Quess Corp Q3 FY26 | EduInvesting
Q3 FY26 Results · Quarterly Results (Oct–Dec 2025)

Quess Corp:
Staffing The Entire Country While Markets Ignore It.

India’s largest manpower outsourcing company just printed record EBITDA margins, crushed headcount addition targets, and declared a dividend — yet the stock is down 32% in 6 months. Either the market is having a collective bad day, or we’re missing something. Let’s investigate.

Market Cap₹2,652 Cr
CMP₹178
P/E Ratio11.7x
Div Yield5.63%
ROE9.16%

The Company That Hires Everyone But Gets Hired By Nobody

  • 52-Week High / Low₹379 / ₹174
  • Q3 FY26 Revenue₹3,930 Cr
  • Q3 FY26 EBITDA₹80 Cr
  • Q3 FY26 PAT₹55 Cr (₹62 Cr Adj)
  • TTM EPS₹4.15
  • Book Value / Share₹74.7
  • Price to Book2.38x
  • Total Associates~5,83,000+
  • 3-Yr Stock CAGR+0.90%
  • 1-Yr Return-46.8%
Flash Summary: Quess Corp is India’s largest manpower solutions company — essentially India’s mega-staffing agency. Q3 FY26 saw revenue at ₹3,930 crore (+3% QoQ), EBITDA hitting a record high margin of 2.03%, and adjusted PAT of ₹62 crore. They also declared an interim dividend of ₹5 per share. Yet the stock trades at 11.7x P/E on TTM earnings and has cratered 46.8% in the past 12 months. Either this is a screaming buy, or the demerger mess of 2025 scared everyone into selling. Spoiler: It’s complicated.

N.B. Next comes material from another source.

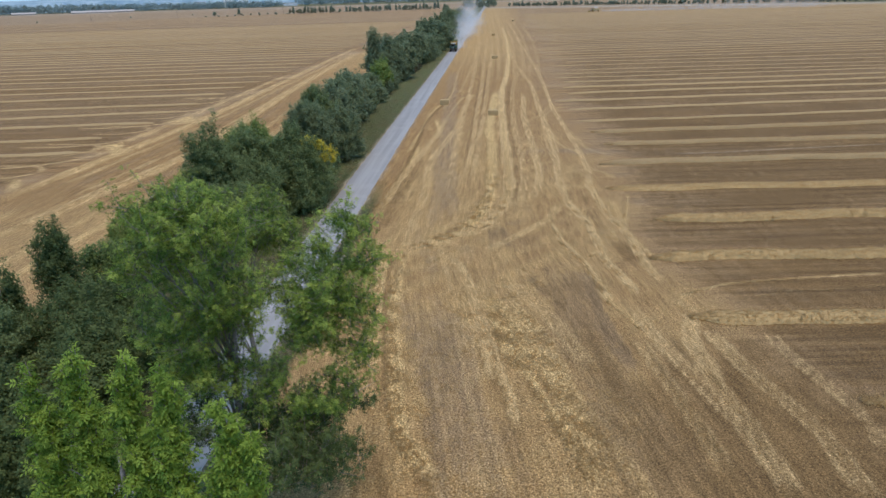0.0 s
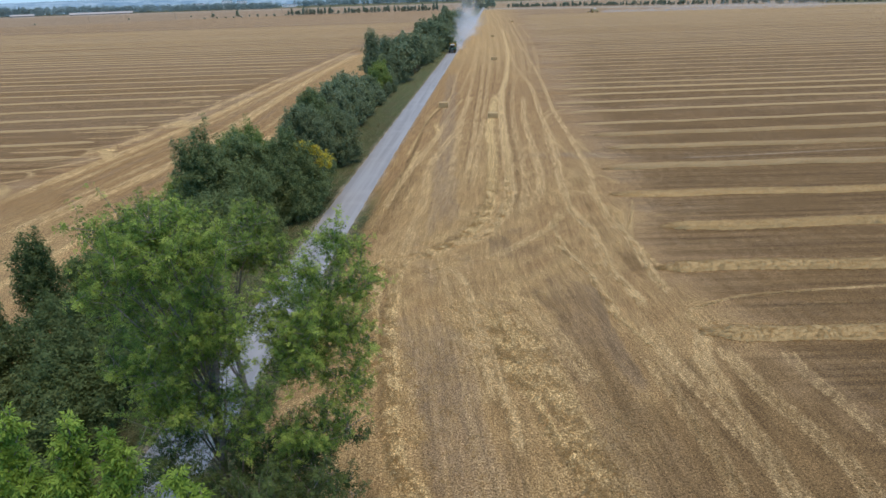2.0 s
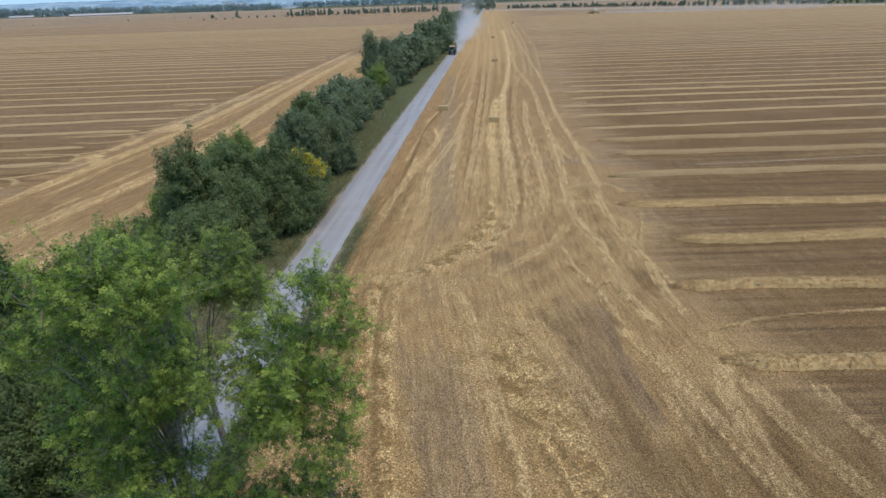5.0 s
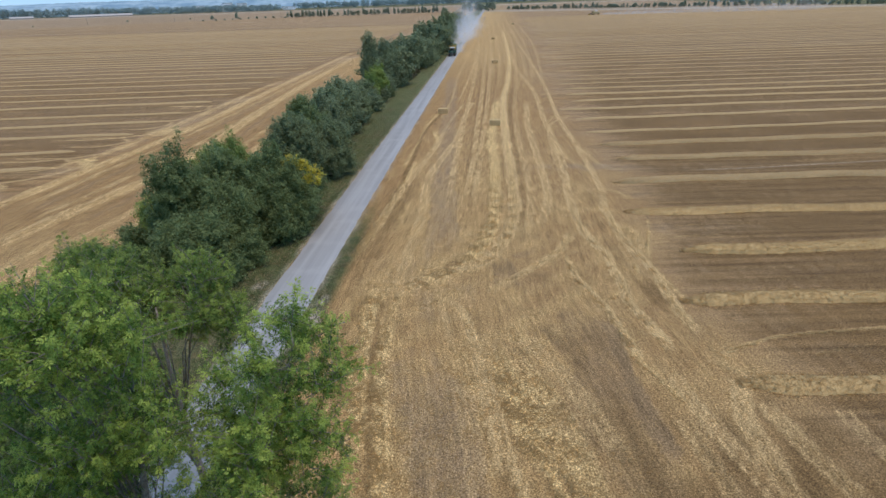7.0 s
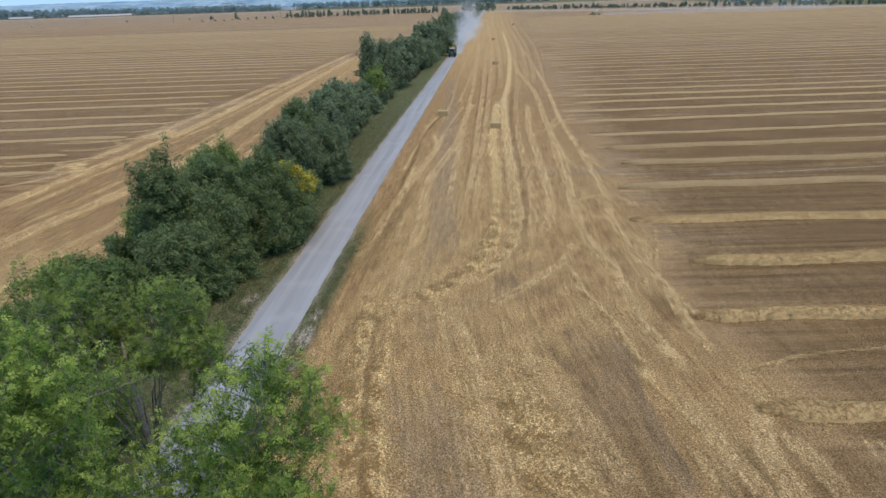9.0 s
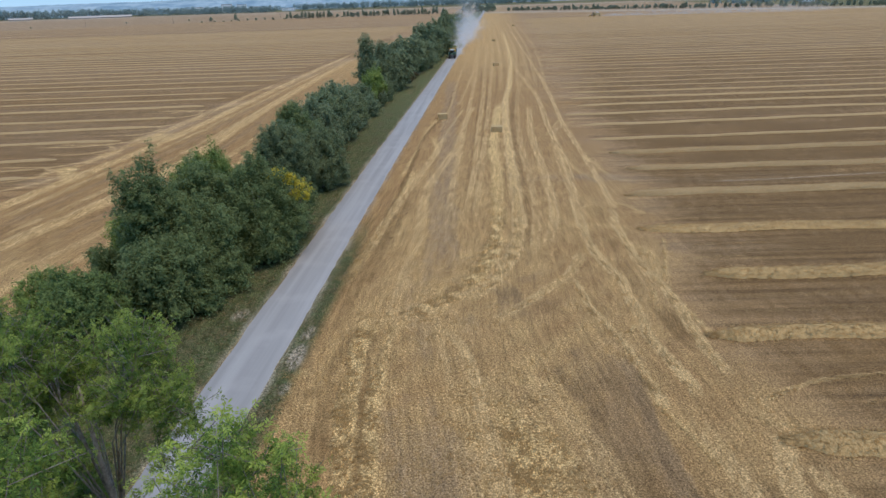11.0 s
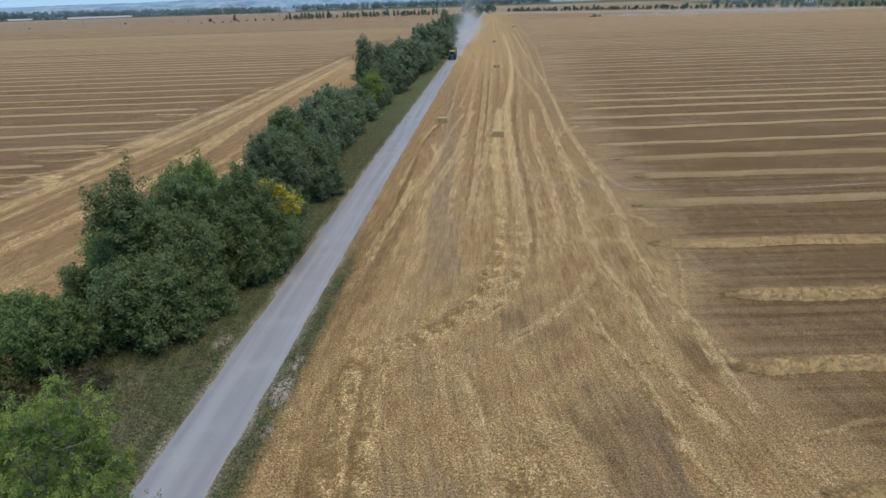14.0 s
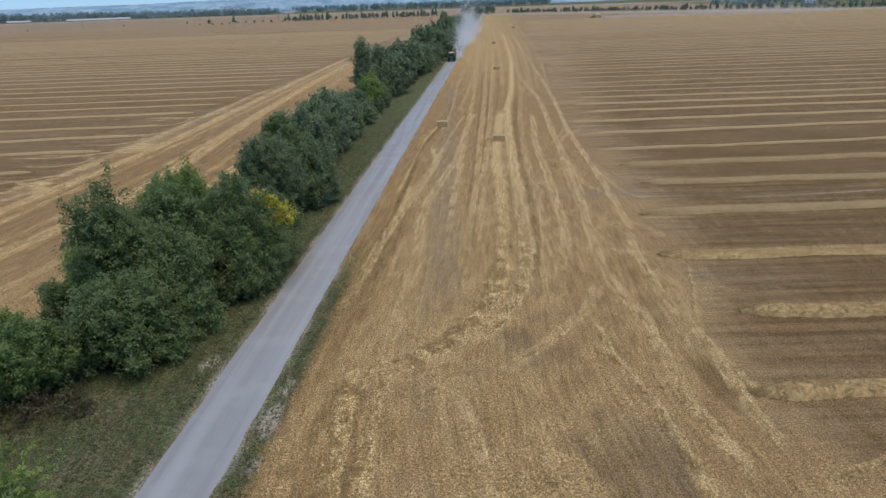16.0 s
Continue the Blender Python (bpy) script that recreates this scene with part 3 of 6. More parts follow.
def patch(x, y, rx, ry, **amounts):
    cover = smooth_step(1.5 - np.hypot((PX - x) / rx, (PY - y) / ry) - 0.25 * np.sin(PX * 1.7) * np.sin(PY * 1.3))
    for name, amount in amounts.items():
        FIELD[name] = np.maximum(FIELD[name], cover * amount)


OFF = PX - road_x(PY)
EDGE_AT = [-50, 20, 27, 33, 40, 46, 55, 62, 68, 73, 90, 114, 146, 226, 347, 900], [21, 19, 17.6, 16.6, 14.6, 12.5, 12.6, 13.5, 13.6, 13, 11.8, 9.6, 7.9, 6.4, 5.6, 1]
EAST_EDGE = np.interp(PY, *EDGE_AT) + 0.5 * np.sin(PY * 0.35) + 0.5 * np.sin(PY * 0.662 + 1.1)
FAR_EDGE = np.interp(PX, [-2000, -620, -330, -100, -20, 140, 330, 1500], [0, 700, 900, 955, 900, 800, 650, 200])
inside = smooth_step((FAR_EDGE - PY) / 12)
FIELD["rows_east"] = smooth_step((PX - EAST_EDGE - 4) / 6) * (0.85 * smooth_step((PY - 200) / 80) + 0.15 * smooth_step((PY - 590) / 60)) * inside
FIELD["rows_west"] = smooth_step((-57 - PX - 0.02 * PY) / 3) * (0.8 * smooth_step((PY - 200) / 80) + 0.2 * smooth_step((PY - 500) / 60)) * inside
FIELD["headland"] = smooth_step((EAST_EDGE + 3 + 0.02 * PY - PX) / (6 + 0.05 * PY)) * smooth_step((PX + 58) / 3)
FIELD["grass"] = smooth_step((OFF + 15) / 2.5) * smooth_step((-1.4 - OFF) / 0.6)
FIELD["grass"] = np.maximum(FIELD["grass"], 1.0 * smooth_step((OFF - 1.4) / 0.5) * smooth_step((3.7 - OFF) / 1.2) * smooth_step((70 - PY) / 18))
FIELD["earth"] = np.exp(-((np.abs(OFF) - 1.75) / 0.35) ** 2) * (0.45 + 0.4 * np.sin(PY * 0.45) * np.sin(PY * 1.1 + PX))
FIELD["earth"] = np.maximum(FIELD["earth"], smooth_step((PY - FAR_EDGE) / 8) * smooth_step((FAR_EDGE + 95 - PY) / 20) * smooth_step((PX + 60) / 40))

beyond = smooth_step((PY - FAR_EDGE - 20) / 30)
FIELD["soil"] = np.maximum(FIELD["soil"], 0.75 * beyond)
FIELD["earth"] = np.maximum(FIELD["earth"], beyond * (0.7 * smooth_step((PY - 1500) / 60) * smooth_step((1750 - PY) / 60)))
FIELD["grass"] = np.maximum(FIELD["grass"], 0.8 * smooth_step((PY - 1800) / 120) * smooth_step((2800 - PY) / 300))
FIELD["grass"] = np.maximum(FIELD["grass"], 0.75 * smooth_step((PX - 330) / 60) * beyond)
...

Meet India’s Invisible Backbone: The Company That Staffs Your Favourite Brands

Let’s say you walk into a Reliance retail store. The guy explaining the latest phone to you? Hired by Quess. You call an insurance company to renew your policy. The person answering? Quess employee (contracted). A manufacturing plant in Gujarat needs 1,000 workers for a new production line. Quess supplies them. They’ve become so integral to India’s hiring ecosystem that they’re practically a utility — and utilities trade at 11.7x P/E, which is to say: nobody celebrates them.

The company operates across four core segments: General Staffing (87% of revenue), Professional Staffing (6%), Overseas Staffing (8%), and Digital Platforms (1%). Total associate headcount exceeds 583,000 people — making Quess effectively the employer of a mid-sized Indian state’s workforce. They serve 3,000+ client accounts across consumer, retail, telecom, BFSI, manufacturing, and hospitality. In a single quarter, they added 4,000+ net new associates despite seasonality and Labour Code disruptions.

The headline story of Q3 FY26 is simple: operational momentum is real, margins are expanding structurally, and management is disciplined about returning capital. The subheadline is messier: the company underwent a brutal three-way demerger in March 2025 that stripped away the high-margin BPM business (now Digitide) and the asset management business (now Bluspring). What remains is pure-play staffing — which is higher-volume, lower-margin, but more predictable. Some investors cheered. Others panicked. The stock has been essentially flat for 3 years.

Demerger Update (March 2025): Quess split into three entities. The post-demerger Quess Corp is workforce management focused; Digitide Solutions carries the tech/BPO/insurance services; Bluspring Enterprises owns facility and asset management. ICRA reaffirmed AA(Stable) ratings for the post-demerger Quess, citing “strong market position” and “healthy credit metrics.” The market, however, remains skeptical.

Hire, Deploy, Collect, Repeat. That’s The Entire Play.